Re: Converting float to long bits
On Jun 9, 9:05 pm, Marcel M=FCller <news.5.ma...@spamgourmet.com> wrote:
James Kanze wrote:
Apparently, the compiler has inlined the code for the function.
Putting it in a separate translation unit should solve this
problem, most of the time.
As long as the function implementation does not share a similar problem.
In fact it does not.
[...]
given toI32Bits, defined as above, the only reason it might not
work is because the compiler authors are being perverse, and are
trying intentionally to trip you up, even at the expense of
ignoring the intent of the standard.
:-)
A bug report would not be that bad.
The behavior is intentional.
[...]
The C functions frexp and ldexp provide a defined way to
operate with floating point values.
If you want to be really, really portable, such functions are
the only way. But suppose you need to output floats in IEEE
binary format (e.g. for XDR), and your portability requirements
only include Windows and the major Unix platforms. All of which
use IEEE internally. Some ugly type punning, like the above,
can be significantly faster (and results in a lot shorter code).

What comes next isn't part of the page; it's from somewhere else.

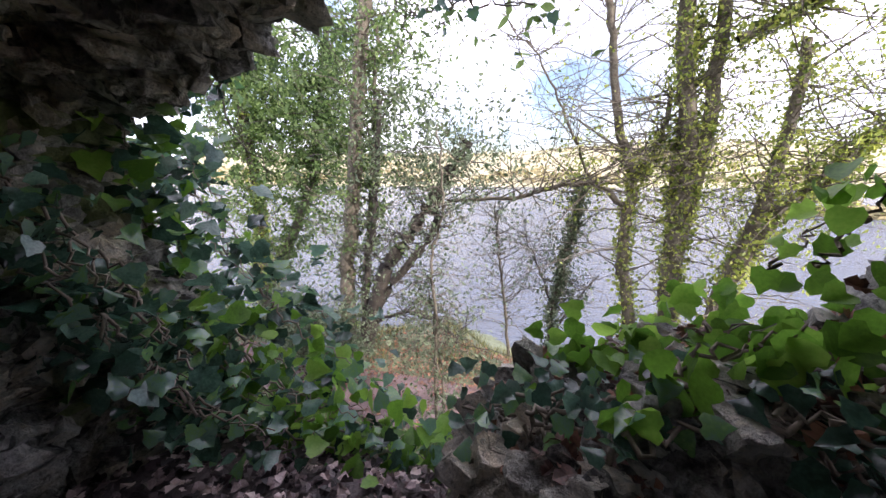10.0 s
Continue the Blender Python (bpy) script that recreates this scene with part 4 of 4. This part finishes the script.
# dense dark growth on the east wall and its top
rng = np.random.default_rng(77)
growth = thing("ivy_growth", (2.0, 2.8, 1.5), "dense dark creeper foliage covering the wall", "creeper", "creepers on the wall")
theta = np.radians(rng.uniform(2, 66, 5600))
heights = rng.triangular(0.9, 2.9, 3.5, 5600)
way = np.stack([np.cos(theta), np.sin(theta), 0 * theta], 1)
start = ROOM + np.stack([0 * theta, 0 * theta, heights], 1)
d = march(start, way, SMOOTH)
p = start + way * (d - np.abs(rng.normal(0.05, 0.13, len(d))))[:, None]
keep = np.isfinite(d) & (np.array([noise.noise((a * 1.3, b * 1.3, c * 1.1)) for a, b, c in p]) > -0.15 + 0.35 * np.clip(1.9 - p[:, 2], 0, 1)) & (d < 3.0)
p = p[keep]
joined_leaves("foliage", "round", p, random_frames(len(p), rng, (-0.6, -0.6, 0.3), 0.6), rng.uniform(0.02, 0.055, len(p)), DARK_LEAF, growth, "dark leaves")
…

Anyway, one safe way of doing it is by using memcpy; the
compiler isn't allowed to mungle that one, since the integer and
the float are in fact two different variables, and the copy uses
void*, which the compiler must consider as a possible alias,
regardless of the other type.
A union should do the job as well. And it results more or less
the same UB as before.
There's a long history in this. Historically, before ISO C,
a union was the "approved" way of doing such type punning
(although I've used pre-standard compilers on which it didn't
work). For some reason, the ISO C committee more or less
blessed the pointer cast approach---still undefined behavior,
but the intent was that the behavior be what someone familiar
with the architecture would expect. The idea was, I think, to
allow some sort of "discriminating" implementation of a union,
for debugging; one which would crash the program if you accessed
a different member than the last one assigned to.
Practically, the actual wording was such that it guarantees
things I don't think the committee meant to guarantee, e.g.:
int f(float* f, int* i)
{
int retval = *i;
*f = 3.14159;
}
and in a different translation unit:
union U { float f; int l; };
U u;
u.i = 42;
printf( "%d", f( &u.f, &u.i ) );
As currently worded, both C and C++ claim that this is
guaranteed to work. G++ breaks it, and practically speaking, if
the non-aliasing guarantees are to be of any use at all, it
should be legally broken; in this case, I'd go with g++, and say
that it is the standard that is broken in requiring the above to
work.
long toI32Bits(float value)
{ union
{ float f;
long l;
} data;
data.f = value;
return data.l;
}
does the job. Even when the function is inlined. Of course,
the code is a bit less efficient.
It shouldn't be, once the compiler gets through with it. It
offers no more guarantees that the original version; in fact, it
offers less, in the sense that there isn't even an intent in the
standard to support it. G++ does guarantee it (provided all of
the accesses to the union are in the same function, or some
similar restriction), but I've used other compilers where it
didn't work, and the cast did.
From a practical point of view, a responsible compiler writer
will make both the cast and the union work, *provided* all use
is local to the function, where the compiler can easily detect
that the aliasing guarantees are broken.